Достигший предельного возраста пребывания на военной службе пожилой военный с идеальным для старика здоровьем, всегда жизнелюбивый и активный, умирает. Казалось бы, бывает — тогда говорят: скоропостижно.
Вот именно.
И всё же.
Такая естественная странность была Сезонову противно подозрительна.
— Он не жаловался на здоровье. Ну, вообще-то в его возрасте как раз и надо жаловаться, но от него крайне редко услышишь, что что-то беспокоит… беспокоило. — Дарья вновь приложила ладонь к губам. — Он же с юности закаленный как олимпийский спортсмен. Да что я говорю, Валер. Ты ведь сам его знаешь!.. Знал.

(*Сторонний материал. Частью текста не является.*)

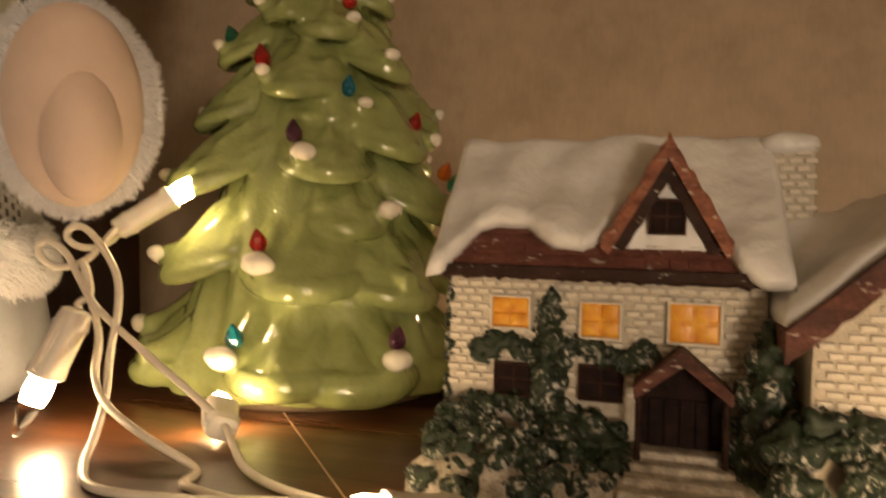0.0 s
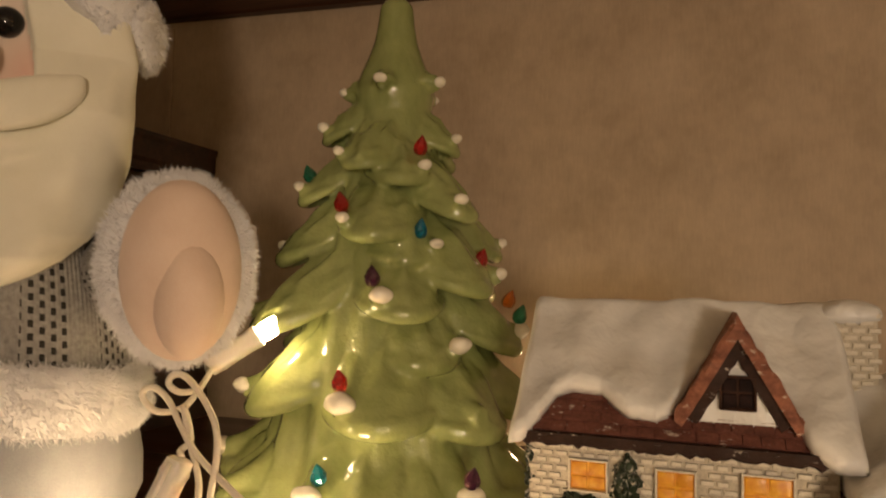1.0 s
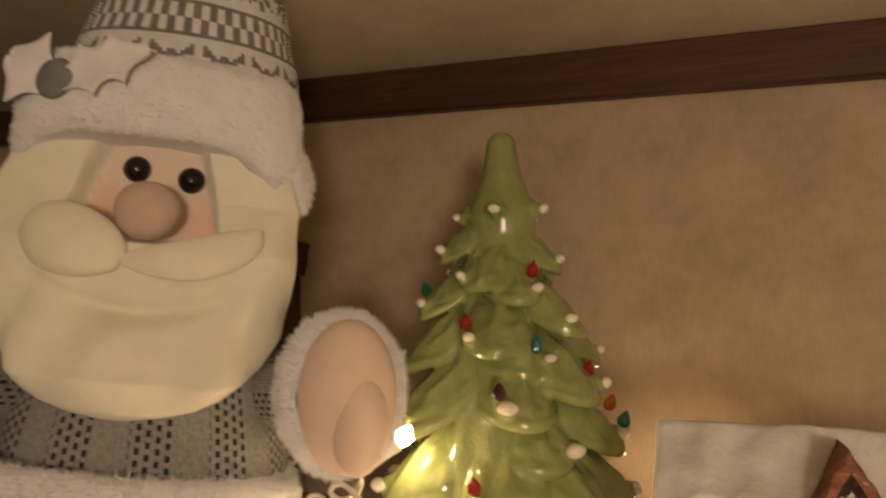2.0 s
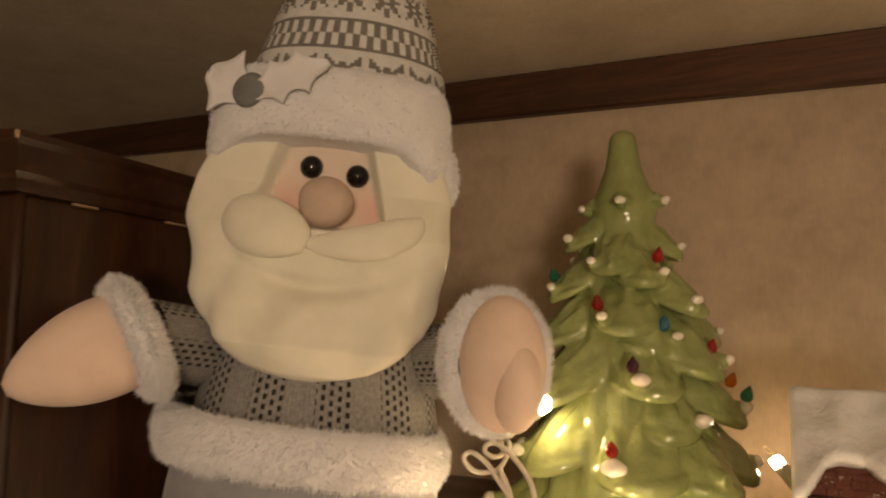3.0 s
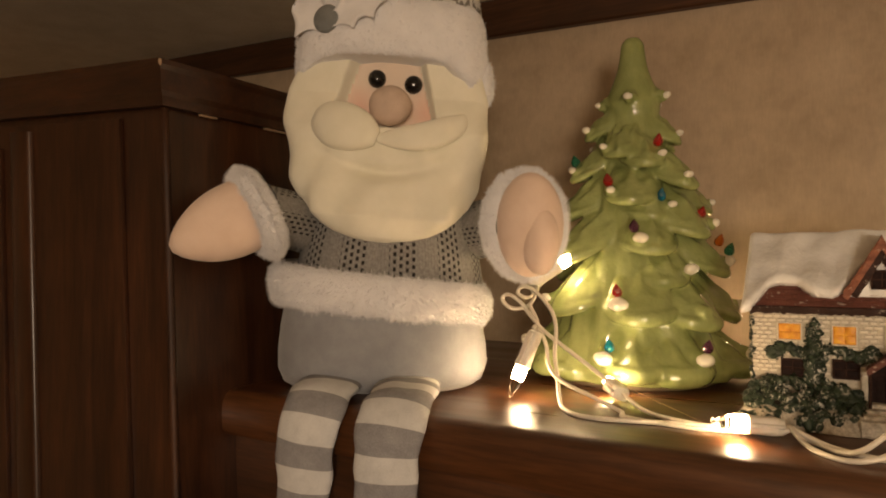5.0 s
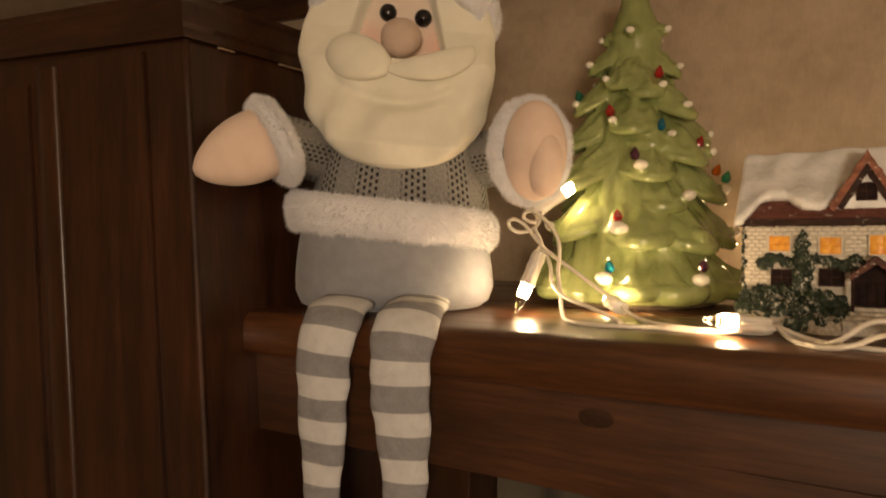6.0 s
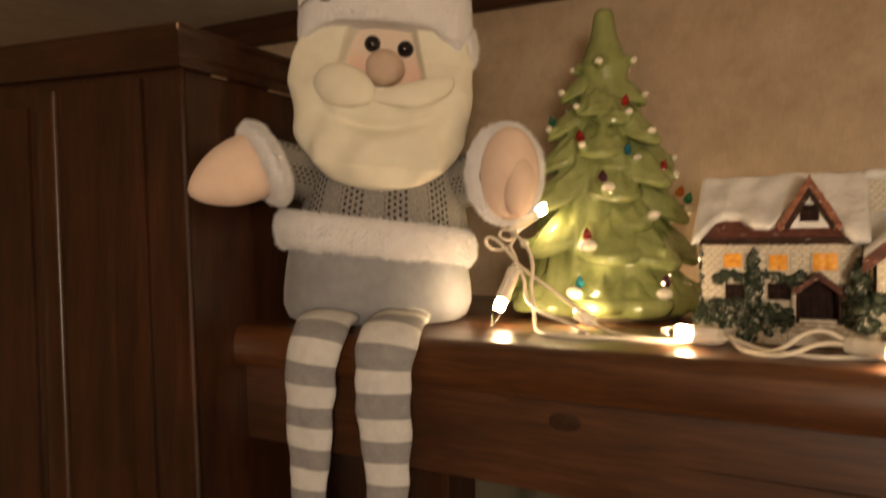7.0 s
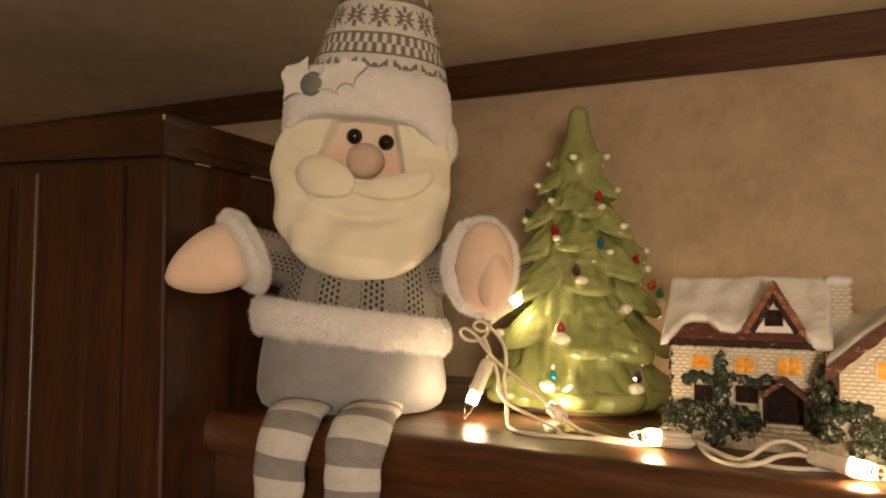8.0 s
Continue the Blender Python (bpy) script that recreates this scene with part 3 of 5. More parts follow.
def branch(m, n, turn, reach, zt, wide, thick, swing):
    """A drooping pad with pleats, a rolled lip along its lower edge, and a nose that carries the tip."""
    a = math.radians(turn + swing)
    flat = np.array((math.sin(a), -math.cos(a), 0.0))
    across = np.array((math.cos(a), math.sin(a), 0.0))
    small = zt > 0.21
    drop = math.radians(14 if small else 36 if zt > 0.04 else 25)
    along = flat * math.cos(drop) - np.array((0, 0, math.sin(drop)))
    over = flat * math.sin(drop) + np.array((0, 0, math.cos(drop)))
    long_ = reach * (0.50 if small else 0.60)
    low = max(0.0125, zt - (0.0 if small else 0.55 * thick + 0.002))
    mid = np.array((TX, TY, low)) + flat * (reach * 0.97 - long_ * math.cos(drop)) + np.array((0, 0, long_ * math.sin(drop)))
    pleats = 6 + n % 3
    rings = []
    for i in range(26):
        th = math.pi * (i + 0.02) / 25.04
        u = -math.cos(th)
        ring_ = []
        for j in range(36):
            ph = 2 * math.pi * j / 36
            x, y = math.sin(th) * math.cos(ph), math.sin(th) * math.sin(ph)
            ridge = 1 + ((0.15 if zt > 0.04 else 0.24) * math.cos(pleats * 1.9 * x * (1 - 0.2 * u) + n) * (1 - 0.6 * u * u) if y > 0 and not small else 0.0)
            skirt = -0.75 * thick * abs(x) ** 2.2
            wob = 0.0022 * noise.noise(Vector((x * 3.4 + turn, y * 3.4, u * 3.4 + n)))
            ring_.append(mid + along * u * long_ + across * x * wide * (1.0 - 0.12 * u) + over * (y * thick * (1.0 if y > 0 else 0.55) * ridge * (1 - 0.25 * u) + skirt + wob))
        rings.append(ring_)
    m.grid(rings, caps=(True, True))
    if not small:
        arc = []
        for q in np.radians(np.linspace(-78, 78, 22)):
            x = math.sin(q)
            arc.append(mid + along * math.cos(q) * long_ * 0.95 + across * x * wide * 0.92 - over * (0.18 * thick + 0.70 * thick * abs(x) ** 2.2))
        fat = thick * ((0.42 if zt > 0.04 else 0.52) + 0.06 * math.sin(2.3 * n))
        m.grid(tube(arc, fat * np.clip(np.cos(np.linspace(-1.45, 1.45, 22)), 0.12, 1) ** 0.55, 12), caps=(True, True))
    t = math.radians(turn)
    tip = np.array((TX + math.sin(t) * reach * 0.97, TY - math.cos(t) * reach * 0.97, zt - 0.001))
    root = np.array((TX + math.sin(t) * reach * 0.58, TY - math.cos(t) * reach * 0.58, zt + 0.14 * reach))
    line = [root + (tip - root) * k + np.array((0, 0, -0.0035 * math.sin(math.pi * k))) for k in np.linspace(0, 1, 9)]
    m.grid(tube(line, np.linspace(0.85 * thick, 0.36 * thick, 9), 14), caps=(True, True))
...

Они остались одни. Приглашенные на поминки распрощались, выразив последние слова соболезнования и поддержки родным Ковалева, и разошлись. Сестра Арсения вместе с мужем уходили последними. Дарья уговорила сына с дочерью возвращаться домой вместе с тетей. Брат и сестра протестовали, не желая оставлять мать одну в такой тяжелый для всех и в особенности для нее час. «Я ненадолго задержусь, оставьте нас вдвоем, — уверяла детей вдова. — Мы немного прогуляемся. Валерий проводит меня прямо до квартиры, не волнуйтесь. Если уж совсем что важное, я на телефоне».
— Что написали в справке о смерти, какая причина? — спросил Сезонов.
— Кардиогенный шок. Обширный инфаркт.
Повисло молчание. Несколько метров они преодолели не проронив ни слова. Первый звонок подозрения.
— У него же идеальное сердце, ну, для его возраста, — пробормотал подполковник, не поверив в сказанное Дарьей.
— Вот в том и странно. Но — врачам виднее. Не я много лет в медицинском училась, — вздохнула та.
— Смерть точно… не насильственная?
— Господи, Валер. — Дарья остановилась и со страхом посмотрела на Сезонова. Тот притормозил и тоже повернул к женщине лицо. — Почему ты спросил, почему ты так думаешь?
— Прости, извини, я… Я сам не свой. Это такой удар. Такая… неожиданность, так что я… — попытался оправдаться Сезонов и почувствовал на своей руке легкое касание пальцев: жест поддержки и утешения.
Дарья вновь шагнула по асфальту, по которому размазался быстро таявший снег. Подполковник шел рядом.